Network + server persistence¶
| ClickHouse | Redis | |
|---|---|---|
| Compression on write | ~7× (Delta+ZSTD on Float64) | none by default (can be added client-side) |
| Wire data at 100K | ~28 GB | ~196 GB |
| Wire time at 10 Gbps intra-region | ~22 s | ~157 s |
| Server-side cost | MergeTree part creation + compression | RAM write, near-instant |
| Measured 100K OC write (client + server) | 328 s | not measured |
Even if Redis's server-side cost is effectively zero, the wire-bandwidth disadvantage from no compression is ~7× larger transfer than CH. Total write time comes out roughly similar once you account for everything; Redis doesn't obviously win on pure write throughput at this data shape.

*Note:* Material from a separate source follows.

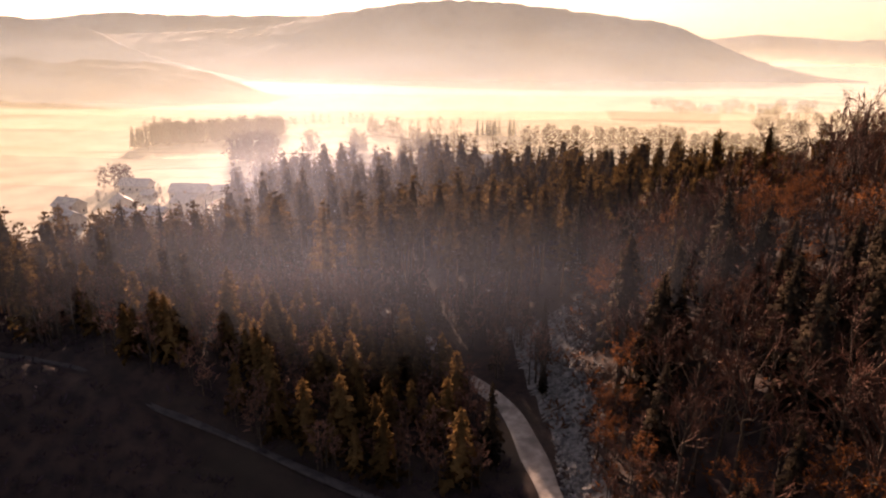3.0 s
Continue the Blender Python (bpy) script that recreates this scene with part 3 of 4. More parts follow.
def make_kinds():
    for i in range(8):
        rng = np.random.RandomState(100 + i)
        wood, crown = Bag(), Bag()
        spine, rad = trunk_shape(rng, 22, 0.22, 0.02)
        wood.add(*tube(spine, rad, 6))
        pine_crown(rng, 22, 3.3 + 0.2 * (i % 5), crown, wood, spine, start=0.34 + 0.06 * (i % 4), whorls=13 + i % 3, thick=2.1, size=0.62, slim=0.30, heart=0.36, peak=0.14 + 0.08 * (i % 3))
        leading_shoot(rng, crown, spine, 22, 0.75)
        prototype("pine", i, "pine_tree", (("trunk", tri_mesh("pine_trunk", *wood.get(), M_PBARK)), ("crown", crown_mesh("pine_crown", *crown.get(), M_NEEDLE, 22))))
    for i in range(4):
        rng = np.random.RandomState(200 + i)
        wood, crown = Bag(), Bag()
        spine, rad = trunk_shape(rng, 22, 0.24, 0.005)
        wood.add(*tube(spine, rad, 6))
        spruce_crown(rng, 22, 3.2 + 0.3 * i, crown, start=0.1 + 0.05 * i, per=5)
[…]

The shape transpose — an architectural constant¶
Simulation produces world-by-world data (one world simulates all 288 games). Storage wants per-outcome-across-worlds arrays (what readers consume). Something, somewhere, has to pivot the matrix. Three places the transpose can happen, each with hard tradeoffs:
| Strategy | Where transpose happens | Memory cost | Works on CH? | Works on Redis? |
|---|---|---|---|---|
| Chunked staging + server merge (current) | Server-side arrayFlatten in CH |
~47 GB client peak at 100K | Yes (137 s merge) | Yes — but needs custom Lua / Redis Stack |
| Direct final write, per-game buffer | Client-side, per-game | 680 MB × in-flight games (up to 196 GB) | OOMs at 100K | OOMs at 100K |
| Skip merge, store per-chunk | Read-side reassembles | low write cost | kills read latency (N GETs per outcome) | kills read latency |
The 137 s merge isn't a ClickHouse penalty — it's a transpose cost. Switching to Redis doesn't eliminate it, just moves it elsewhere.
Storage cost at 100K¶
| ClickHouse | Redis | |
|---|---|---|
| Working set on disk / in RAM | ~28 GB compressed on disk | ~196 GB in RAM |
| Hosting cost | Cloud idle-pauses after 15 min; per-run cost ~$4–5 when active | Must stay resident; at AWS ElastiCache r6g.16xlarge (400 GB RAM) ≈ ~$3,500–5,000/month standing cost |
| Seasons retained | many seasons on the same cluster at trivial storage cost | each retained season × ~196 GB RAM × $ |
For the anticipated usage pattern (hot season + many cold seasons), the Redis option is ~50–100× more expensive to keep the same data available.
Where Redis could still make sense¶
Redis is a strong fit as a hot-path cache in front of ClickHouse, not a replacement:
- If observation in production shows that a small percentage of games get the majority of reads, cache those
(game_id, outcome_id) → Array(Float64)pairs in Redis. - Reads get Redis latency for the hot path, ClickHouse storage economics for the cold path.
- Standard "cache-aside" pattern — miss on Redis falls through to CH, populates Redis.
- Cache invalidation is trivial: when a run finishes and emits a new context_version, invalidate all keys for that season.
This decision should come after we see real read traffic patterns in production, not as a preemptive design choice.
Summary — why we didn't evaluate further¶
- Latency isn't driving the decision — both candidates are sub-target.
- Write-side is not obviously faster — Redis's no-compression cost on the wire approximately cancels its zero server-side cost.
- Transpose isn't a DB choice — the ~137 s merge step would exist in some form with Redis too.
- Storage cost is ~50× higher at our data volumes.
- Analytical queries (aggregations, cross-world/cross-game queries) are free in CH, impossible in Redis.
- Validated end-to-end on CH at 100K — no equivalent validation effort has been spent on Redis, and this experiment scoped a single backend.
If we ever re-evaluate: do it after production traffic patterns are known, specifically look at the cache-layer pattern, and put a dollar figure on the incremental read latency benefit vs the incremental hosting cost.